===== Material provided

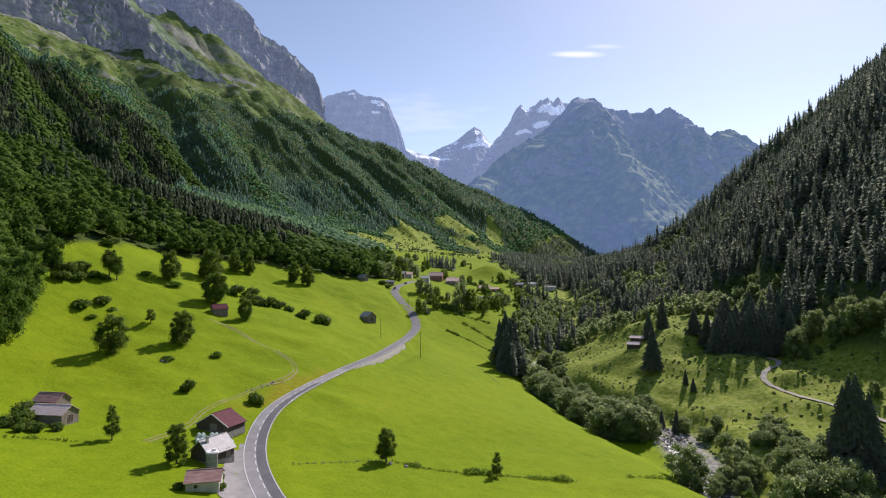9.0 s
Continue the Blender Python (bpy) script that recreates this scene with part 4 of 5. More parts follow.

==========
===== Material provided

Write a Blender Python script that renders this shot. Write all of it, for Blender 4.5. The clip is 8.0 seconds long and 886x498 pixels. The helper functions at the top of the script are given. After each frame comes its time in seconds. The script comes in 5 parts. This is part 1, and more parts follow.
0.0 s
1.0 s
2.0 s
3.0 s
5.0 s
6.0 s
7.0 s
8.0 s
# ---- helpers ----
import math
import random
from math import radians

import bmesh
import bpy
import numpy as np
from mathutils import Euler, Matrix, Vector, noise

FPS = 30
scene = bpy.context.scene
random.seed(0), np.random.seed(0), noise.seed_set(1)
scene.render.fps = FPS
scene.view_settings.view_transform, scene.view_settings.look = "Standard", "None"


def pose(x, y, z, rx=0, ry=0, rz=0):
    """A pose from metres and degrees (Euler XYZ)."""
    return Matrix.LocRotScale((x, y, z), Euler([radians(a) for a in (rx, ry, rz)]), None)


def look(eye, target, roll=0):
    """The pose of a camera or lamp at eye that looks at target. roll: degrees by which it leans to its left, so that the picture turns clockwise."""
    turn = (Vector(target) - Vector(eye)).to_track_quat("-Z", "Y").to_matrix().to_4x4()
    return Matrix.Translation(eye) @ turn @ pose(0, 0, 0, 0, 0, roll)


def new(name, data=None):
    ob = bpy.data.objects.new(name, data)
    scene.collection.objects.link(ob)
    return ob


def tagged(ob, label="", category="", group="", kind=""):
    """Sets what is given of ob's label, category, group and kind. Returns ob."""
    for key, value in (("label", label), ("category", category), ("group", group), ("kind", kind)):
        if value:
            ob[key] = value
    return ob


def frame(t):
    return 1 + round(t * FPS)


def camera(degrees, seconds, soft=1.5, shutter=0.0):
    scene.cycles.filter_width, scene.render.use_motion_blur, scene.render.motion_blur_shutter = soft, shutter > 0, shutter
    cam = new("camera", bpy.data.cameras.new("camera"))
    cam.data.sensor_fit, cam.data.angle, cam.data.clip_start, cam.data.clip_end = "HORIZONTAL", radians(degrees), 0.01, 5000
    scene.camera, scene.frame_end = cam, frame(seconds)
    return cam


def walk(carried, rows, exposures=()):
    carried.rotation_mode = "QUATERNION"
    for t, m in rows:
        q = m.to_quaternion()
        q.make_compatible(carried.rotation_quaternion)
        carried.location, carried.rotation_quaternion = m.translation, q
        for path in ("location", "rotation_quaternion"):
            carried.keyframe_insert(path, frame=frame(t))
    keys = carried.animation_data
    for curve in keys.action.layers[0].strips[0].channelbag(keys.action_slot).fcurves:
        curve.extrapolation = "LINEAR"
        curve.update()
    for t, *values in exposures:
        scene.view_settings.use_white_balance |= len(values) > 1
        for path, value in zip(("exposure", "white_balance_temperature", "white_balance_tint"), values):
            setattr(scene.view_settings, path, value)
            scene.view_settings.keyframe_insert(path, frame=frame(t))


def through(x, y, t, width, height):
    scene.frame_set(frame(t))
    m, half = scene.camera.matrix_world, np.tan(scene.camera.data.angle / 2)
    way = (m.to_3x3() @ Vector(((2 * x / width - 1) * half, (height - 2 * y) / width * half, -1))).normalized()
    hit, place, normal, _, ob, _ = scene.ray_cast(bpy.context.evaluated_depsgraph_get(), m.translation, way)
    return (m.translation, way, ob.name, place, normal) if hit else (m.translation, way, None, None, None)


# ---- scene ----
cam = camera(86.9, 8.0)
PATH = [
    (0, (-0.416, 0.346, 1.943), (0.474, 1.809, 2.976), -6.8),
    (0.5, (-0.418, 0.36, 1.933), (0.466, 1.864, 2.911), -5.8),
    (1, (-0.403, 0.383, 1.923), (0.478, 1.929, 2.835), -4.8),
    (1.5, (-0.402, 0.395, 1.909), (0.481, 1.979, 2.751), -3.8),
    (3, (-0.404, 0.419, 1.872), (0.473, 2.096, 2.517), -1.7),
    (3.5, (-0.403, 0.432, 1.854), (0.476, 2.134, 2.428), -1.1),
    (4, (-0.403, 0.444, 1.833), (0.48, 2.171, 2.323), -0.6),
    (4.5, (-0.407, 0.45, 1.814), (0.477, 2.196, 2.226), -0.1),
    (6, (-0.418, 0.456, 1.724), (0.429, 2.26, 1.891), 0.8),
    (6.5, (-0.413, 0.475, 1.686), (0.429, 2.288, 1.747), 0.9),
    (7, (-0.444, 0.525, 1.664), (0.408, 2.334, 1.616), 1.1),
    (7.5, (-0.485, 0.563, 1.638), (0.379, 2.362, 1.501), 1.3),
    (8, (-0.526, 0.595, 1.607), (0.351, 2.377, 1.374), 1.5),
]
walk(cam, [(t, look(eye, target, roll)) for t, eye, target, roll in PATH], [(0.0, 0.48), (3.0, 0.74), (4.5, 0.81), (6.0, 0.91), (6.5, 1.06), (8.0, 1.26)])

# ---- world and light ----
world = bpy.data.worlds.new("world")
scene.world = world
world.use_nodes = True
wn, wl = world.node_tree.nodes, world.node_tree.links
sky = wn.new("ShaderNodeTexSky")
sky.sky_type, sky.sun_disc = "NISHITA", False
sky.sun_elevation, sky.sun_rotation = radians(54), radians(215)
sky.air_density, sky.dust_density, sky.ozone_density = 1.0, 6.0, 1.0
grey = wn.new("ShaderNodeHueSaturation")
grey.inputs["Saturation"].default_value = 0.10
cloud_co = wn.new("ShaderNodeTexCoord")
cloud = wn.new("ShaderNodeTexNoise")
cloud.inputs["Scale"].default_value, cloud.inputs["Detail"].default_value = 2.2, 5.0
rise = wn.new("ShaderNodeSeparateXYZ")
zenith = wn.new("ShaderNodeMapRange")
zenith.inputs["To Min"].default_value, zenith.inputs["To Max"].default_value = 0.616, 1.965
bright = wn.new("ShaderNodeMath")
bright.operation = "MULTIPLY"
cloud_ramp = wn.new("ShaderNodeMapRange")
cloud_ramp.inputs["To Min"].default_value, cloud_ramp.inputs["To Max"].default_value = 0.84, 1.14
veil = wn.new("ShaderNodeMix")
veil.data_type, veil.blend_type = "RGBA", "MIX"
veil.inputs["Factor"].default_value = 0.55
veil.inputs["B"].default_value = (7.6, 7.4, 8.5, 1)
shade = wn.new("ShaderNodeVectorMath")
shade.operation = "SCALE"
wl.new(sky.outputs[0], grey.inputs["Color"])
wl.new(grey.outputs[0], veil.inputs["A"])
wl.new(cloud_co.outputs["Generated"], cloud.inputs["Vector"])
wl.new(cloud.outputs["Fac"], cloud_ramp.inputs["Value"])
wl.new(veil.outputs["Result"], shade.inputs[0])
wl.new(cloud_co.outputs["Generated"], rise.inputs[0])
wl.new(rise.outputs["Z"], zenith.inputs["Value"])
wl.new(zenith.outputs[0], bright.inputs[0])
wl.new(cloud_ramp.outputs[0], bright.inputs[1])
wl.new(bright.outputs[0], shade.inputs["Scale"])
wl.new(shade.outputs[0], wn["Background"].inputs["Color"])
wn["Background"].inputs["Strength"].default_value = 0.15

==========

Search the entries for the string "rows" and collect each line that has it.

def walk(carried, rows, exposures=()):
    for t, m in rows:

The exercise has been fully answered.